Australia’s environment minister, Greg Hunt, claims the government’s 2.5 billion ‘Direct Action’ plan is vindicated by the latest United Nation climate change report.
The Direct Action legislation was approved by the upper house last week after Coalition concessions to Palmer United Party senators and independent Nick Xenophon. The bill now awaits the assured final approval from the government majority lower house.
A central plank of the policy is to pay the coal power industry to clean up its emissions.
Serious doubts have been voiced though about the achievability, through the plan, of Australia’s stated target of reducing carbon emissions by 5 per cent by 2020.
Asked by the ABC on Monday if Australia should do more to contribute to the global reduction of carbon emissions, Mr Hunt insisted the target was “one of the world’s leading reductions”.
“We are reducing our emissions on a basis that is very, very significant against business as usual – it’s one of the world’s leading reductions,” he said.
“We can all do more,” he conceded. “But we have to do this step by step, instead of big talk and just an electricity tax. I would rather have outcomes [and] achieve what we said we’d do,” he said.
Mr Hunt claimed the latest UN Intergovernmental Panel on Climate Change vindicates the legislation.
“It reaffirms precisely why we have taken the action we have,” he said.
“What we have to focus on is reducing emissions and the best thing that we can do is clean up existing power stations,” he said.
According to the new IPCC report, to avoid the worst effects of climate change the world’s energy must be made up of 80 per cent renewables by the middle of the century and fossil fuels use must cease by the end of the century.
Labor opposition climate spokesman, Mark Butler, derided the Direct Action plan, describing it as a “dressed up slush fund with a fancy name”.
“What will it take for Tony Abbott to wake up and realise Australia must take meaningful action on climate change?” Mr Butler said.
Greens leader Christine Milne said the report made a mockery of the Direct Action policy and ridiculed the government’s support for the coal industry
“The world cannot have coal and renewable energy – coal has to go,” Ms Milne said.
One of the concessions made to PUP senators in order to get the legislation passed was the retention of the Climate Change Authority, which the Coalition government wished to abolish.

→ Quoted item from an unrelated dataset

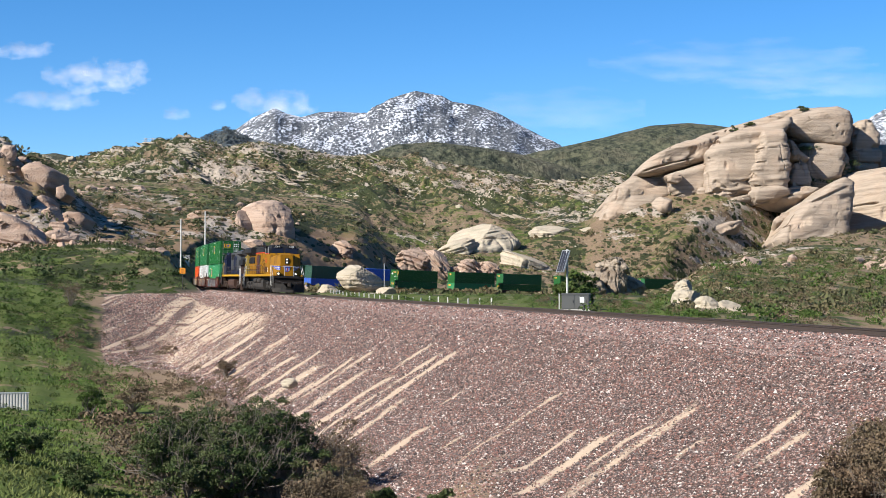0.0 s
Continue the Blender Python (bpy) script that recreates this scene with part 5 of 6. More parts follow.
def slab(parent, d, thick, sub, seed, *outline, dip=0.0, strata=1.0, turn=0.0, lean=-3.0, root=0.0, stone=None, name="rock_block"):
    """A weathered block whose face has an outline of bearings and rises: bedded along its dip, jointed, hollowed and rounded off."""
    V, Fc = ball(sub)
    level = (min(r for _, r in outline) + max(r for _, r in outline)) / 2
    outline = [(b, r - root if r < level else r) for b, r in outline]
    P = np.array([at(b, r, d - 0.4 * thick)[:] for b, r in outline])[:, [0, 2]]
    mid = (P.min(0) + P.max(0)) / 2
    Q = P - mid
    ang = np.linspace(-math.pi, math.pi, 361)
    reach = np.zeros(361)
    ray = np.stack([np.cos(ang), np.sin(ang)], 1)
    for a, b in zip(Q, np.roll(Q, -1, 0)):
        e = b - a
        den = ray[:, 0] * e[1] - ray[:, 1] * e[0]
        den = np.where(np.abs(den) < 1e-9, 1e-9, den)
        t = (a[0] * e[1] - a[1] * e[0]) / den
        u = (a[0] * ray[:, 1] - a[1] * ray[:, 0]) / den
        reach = np.maximum(reach, np.where((u >= -1e-6) & (u <= 1 + 1e-6) & (t > 0), t, 0))
    reach = np.convolve(np.pad(reach, 2, mode="wrap"), np.ones(5) / 5, "valid")
    flat = np.hypot(V[:, 0], V[:, 2])
    th = np.arctan2(V[:, 2], V[:, 0])
    rad = np.interp(th, ang, reach)
    rho = np.minimum(1, flat) ** 0.34
    x, z = rho * rad * np.cos(th), rho * rad * np.sin(th)
    y = np.sign(V[:, 1]) * np.abs(V[:, 1]) ** 0.28 * thick / 2
    p = np.stack([x, y, z], 1)
    size = max(np.ptp(Q[:, 0]), np.ptp(Q[:, 1]))
    # broad swelling, then beds standing proud or weathered back, then open joints
    q = p / 9.0 + seed * 3.7
    swell = 1.0 * fbm3(q, seed, 3)
    c, s = math.cos(radians(dip)), math.sin(radians(dip))
    up = z * c + x * s + 0.9 * fbm3(p / 14 + seed, seed + 3, 3)
    k0 = np.zeros(len(p))
    beds = value3(np.stack([up / 2.3, k0 + seed, x / 40], 1), seed + 11) * 0.75 + value3(np.stack([up / 0.8, k0 + seed, x / 25], 1), seed + 12) * 0.30
    part_ = np.abs(value3(np.stack([up / 4.4, x / 30 + seed, k0], 1), seed + 31))
    joint = np.abs(value3(np.stack([x / 7.5, up / 30, y / 9 + seed], 1), seed + 21) + 0.35 * value3(p / 4 + seed, seed + 22))
    hollow = ease(0.42, 0.62, fbm3(p / 3.2 + seed, seed + 41, 2))
    relief = swell + strata * beds * 0.9 - strata * 2.4 * np.exp(-(part_ / 0.07) ** 2) * ease(-0.2, 0.25, value3(p / 8 + 3, seed + 32)) - 1.3 * np.exp(-(joint / 0.05) ** 2) * ease(0.0, 0.3, value3(p / 10 + 7, seed + 23)) - 1.1 * hollow * strata
    relief = relief * min(1.0, size / 22) + 0.16 * fbm3(p / 0.9, seed + 51, 3)
    n = p / np.array([max(np.ptp(Q[:, 0]) / 2, 1), thick / 2, max(np.ptp(Q[:, 1]) / 2, 1)]) ** 2
    n /= np.maximum(np.linalg.norm(n, axis=1), 1e-6)[:, None]
    n[:, 2] *= 0.35
    p = p + n * relief[:, None]
    me = grid_mesh("rock", p, Fc, stone or SANDSTONE)
    ob = part(name, me, None, parent)
    ob.matrix_world = Matrix.Translation((mid[0], d, mid[1])) @ pose(0, 0, 0, lean, 0, turn)
    return ob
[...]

Speaking for the CAA, John Connor refuted Mr Hunt’s ‘world leading’ claim and the idea that the IPCC vindicated the government’s policy.
“That’s a very creative and colourful interpretation of the report,” Mr Connor said, according to The Sydney Morning Herald.
Mr Connor added that the IPCC report discredited the government’s push to reduce Australia’s Renewable Energy Target.
“With this report as a backdrop it’s a nonsense to be winding back our RET,” he told The Sydney Morning Herald.